Tuesday, July 21, 2009
In the middle of all the celebrity deaths recently, I wonder how much attention will be devoted to the passing of Frank McCourt, the author of Angela's Ashes, 'Tis, and Teacher Man. I had the chance to review Teacher Man for the Charlotte Observer and to hear him speak at the November conference of the National Council of Teachers of English (NCTE) that same year. Each of his memoirs recorded a different aspect of his life. Angela's Ashes, which was made into a movie, was the blunt account of a horrendous childhood. I consider it in the same category as Don't Let's Go the Dogs Tonight and The Glass Castle, unblinking autobiographical accounts that could only have been told by the children who at one time must have viewed their lives as normal but survived, even thrived. 'Tis brought readers the story of his life once he came to America.

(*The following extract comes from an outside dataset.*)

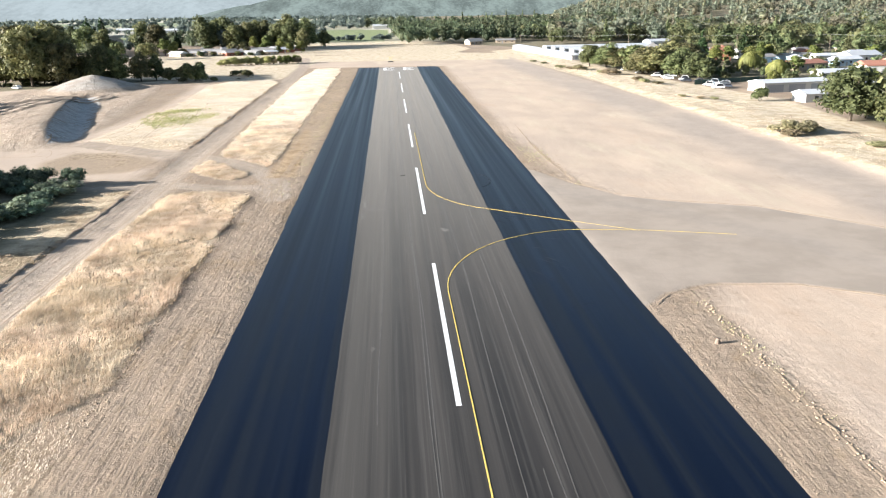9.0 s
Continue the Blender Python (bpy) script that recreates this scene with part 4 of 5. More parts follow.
house(203, 733, 22, 12, 4.0, 1.8, 10, WALL_WHITE, ROOF_WHITE, "white hall with a pale metal roof", "hall")
house(69, 822, 13, 9, 2.7, 2.6, 28, WALL_TAN, ROOF_GREY, "small tan house with a grey roof beside the field")
house(99, 836, 17, 8, 2.6, 1.4, -6, WALL_TAN, ROOF_GREY, "low tan house with a grey roof under trees")
house(143, 425, 27, 10, 3.4, 1.0, 8, WALL_WHITE, ROOF_WHITE, "long white shed with roller doors on the verge", "shed", 0, False, True)
house(133.6, 393.5, 8, 7, 2.6, 1.3, 8, WALL_WHITE, ROOF_WHITE, "small white shed beside oaks", "shed", 1, True)
house(180, 420, 42, 11, 3.4, 0.9, 4, WALL_WHITE, ROOF_WHITE, "long pale flat-roofed shed", "shed", 4, True)
house(196, 512, 20, 12, 3.0, 1.6, 20, WALL_TAN, ROOF_RED, "low house with a red-brown roof")
house(223, 570, 18, 9, 3.0, 0.8, 10, WALL_BLUE, ROOF_GREY, "pale blue mobile home", "mobile_home")
house(232, 553, 16, 8, 3.4, 1.2, 4, WALL_WHITE, ROOF_WHITE, "white mobile home in the town", "mobile_home")
house(240, 537, 19, 10, 4.4, 2.2, 12, WALL_WHITE, ROOF_WHITE, "two-tone white house in the town")
house(219, 484, 22, 11, 3.6, 2.0, -5, WALL_WHITE, ROOF_RED, "white house with a red-brown roof")
house(184, 580, 13, 9, 6.0, 2.4, 80, WALL_RED, ROOF_RED, "tall brick-red barn among trees", "barn", 2)
house(152, 610, 16, 9, 4.0, 2.4, 15, WALL_WHITE, ROOF_WHITE, "white house with a pale gabled roof")
house(166, 640, 14, 9, 5.0, 2.4, 70, WALL_WHITE, ROOF_GREY, "white gabled house behind the oaks")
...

Teacher Man, not only less brutal but filled with humor, interested me as a teacher. McCourt was a delightful speaker as well, gracious to an audience filled with people who knew exactly how it felt to walk in his shoes. I remember most vividly running into a teacher in the restroom who taught at one of the more disadvantaged schools where McCourt had begun his career. She said he still came back and contributed to the school's nuts-and-bolts needs.
While his death will certainly make the "Deaths Elsewhere" column of many papers, I imagine this week many of his former students will feel the loss more poignantly even than any of his most devoted readers.